Wavefront Solutions for Reaction-diffusion-convection Models with Accumulation Term and Aggregative Movements

TL;DR

This paper investigates wavefront solutions of reaction-diffusion-convection PDEs with accumulation terms, allowing sign-changing diffusivity and accumulation functions, providing existence results, wave speed estimates, and classification of wave types.

Contribution

It introduces new existence results for traveling wave solutions in models with sign-changing diffusivity and accumulation functions, and classifies wavefront types.

Findings

Existence of traveling wave solutions under certain conditions.

Estimate of the threshold wave speed for solutions.
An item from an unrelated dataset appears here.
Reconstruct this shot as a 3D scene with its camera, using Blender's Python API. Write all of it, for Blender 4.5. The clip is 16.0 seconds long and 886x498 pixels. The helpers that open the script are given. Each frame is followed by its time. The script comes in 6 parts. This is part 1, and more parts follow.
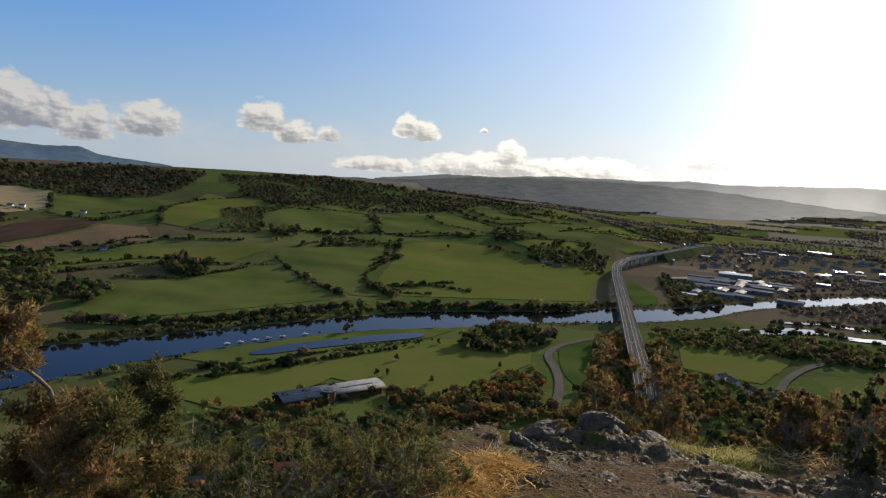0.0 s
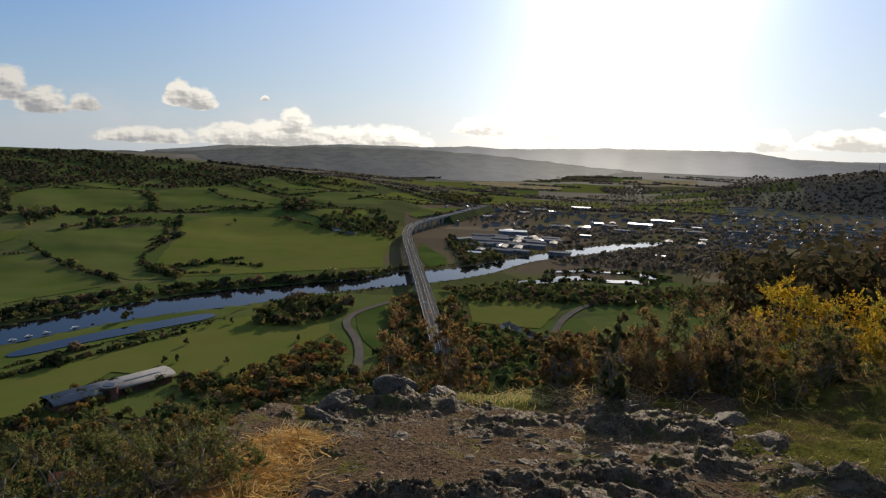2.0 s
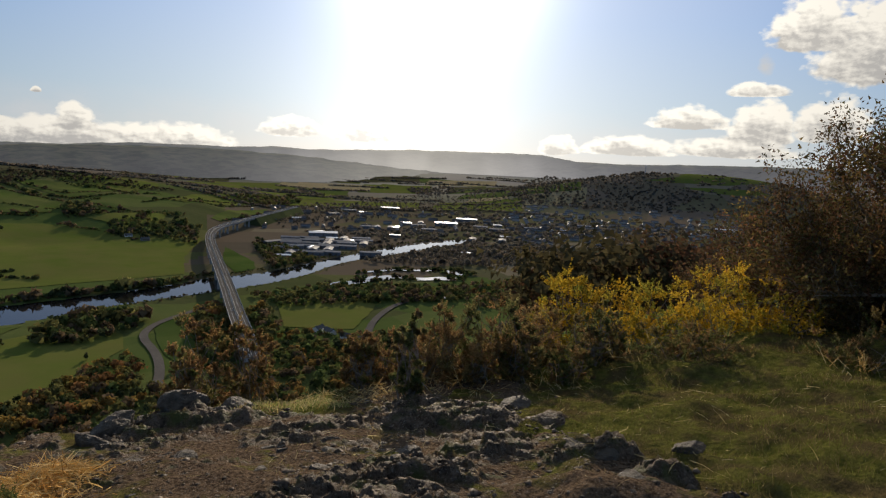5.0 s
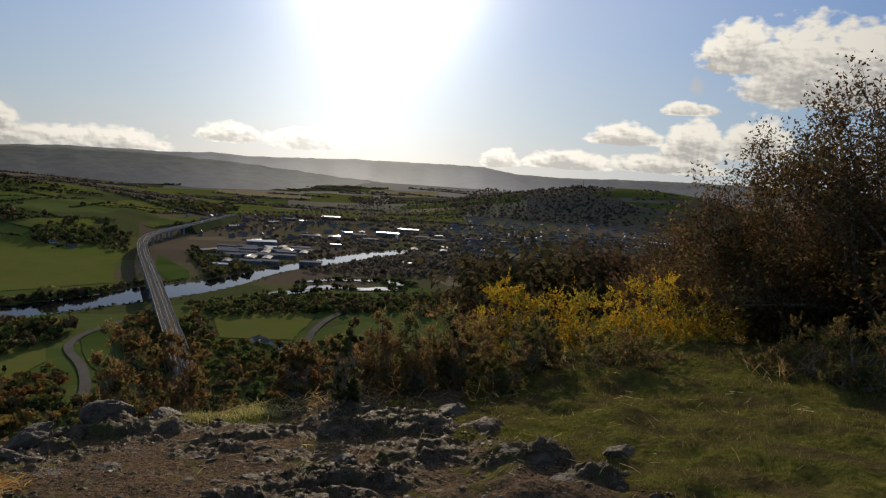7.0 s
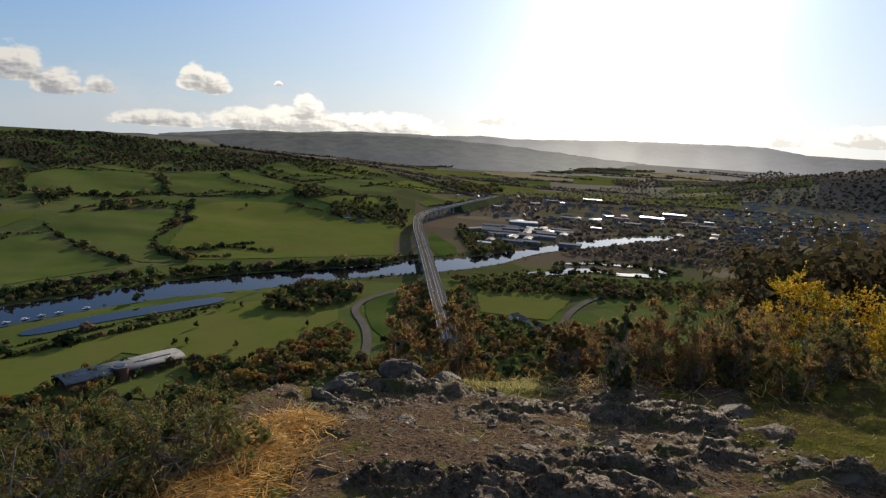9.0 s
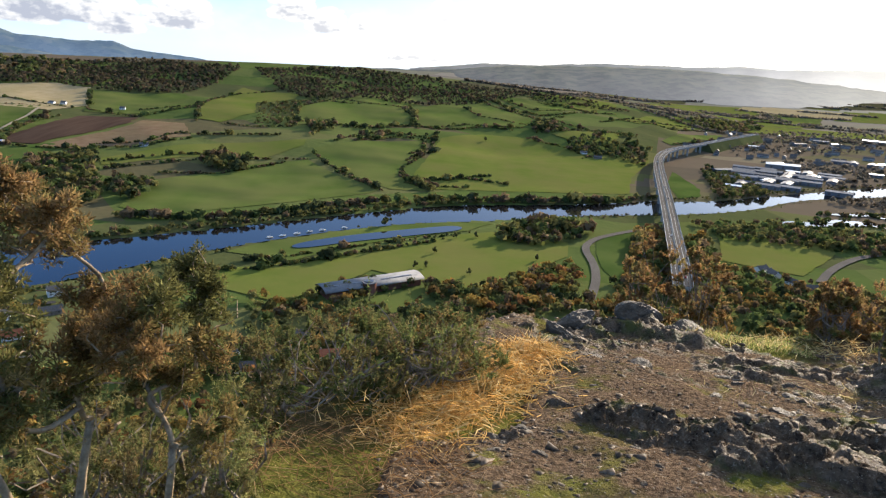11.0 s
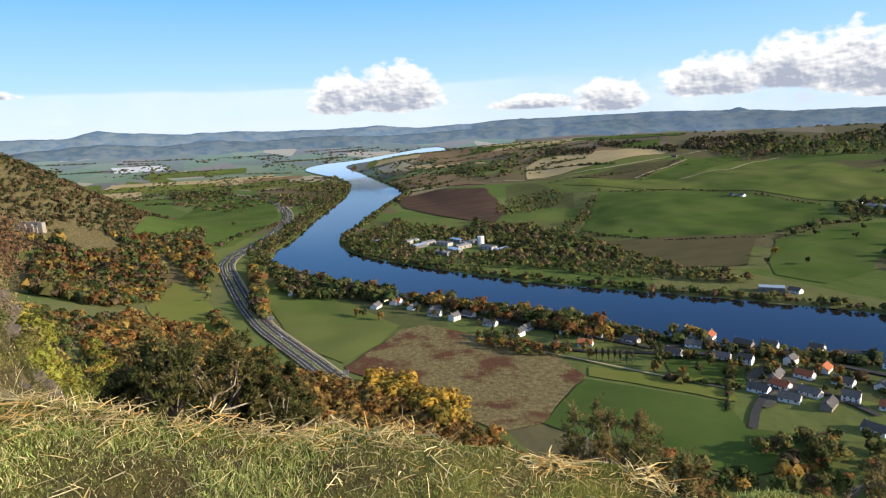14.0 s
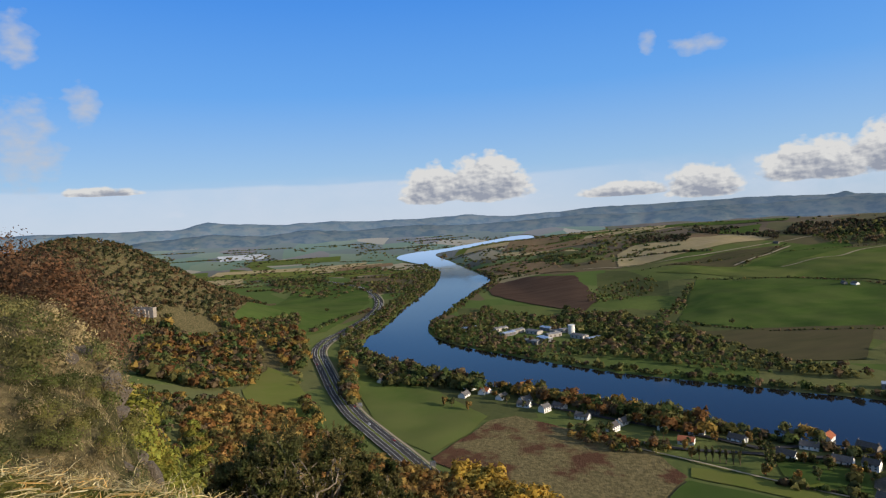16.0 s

Classification of wavefronts into classical and sharp types.

Abstract

In this paper we analyze the wavefront solutions of parabolic partial differential equations of the type \[ g(u)u_{\tau}+f(u)u_{x}=\left(D(u)u_{x}\right)_{x}+\rho(u),\quad u\left(\tau,x\right)\in[0,1] \] where the reaction term $\rho$ is of monostable-type. We allow the diffusivity $D$ and the accumulation term $g$ to have a finite number of changes of sign. We provide an existence result of travelling wave solutions (t.w.s.) together with an estimate of the threshold wave speed. Finally, we classify the t.w.s. between classical and sharp ones.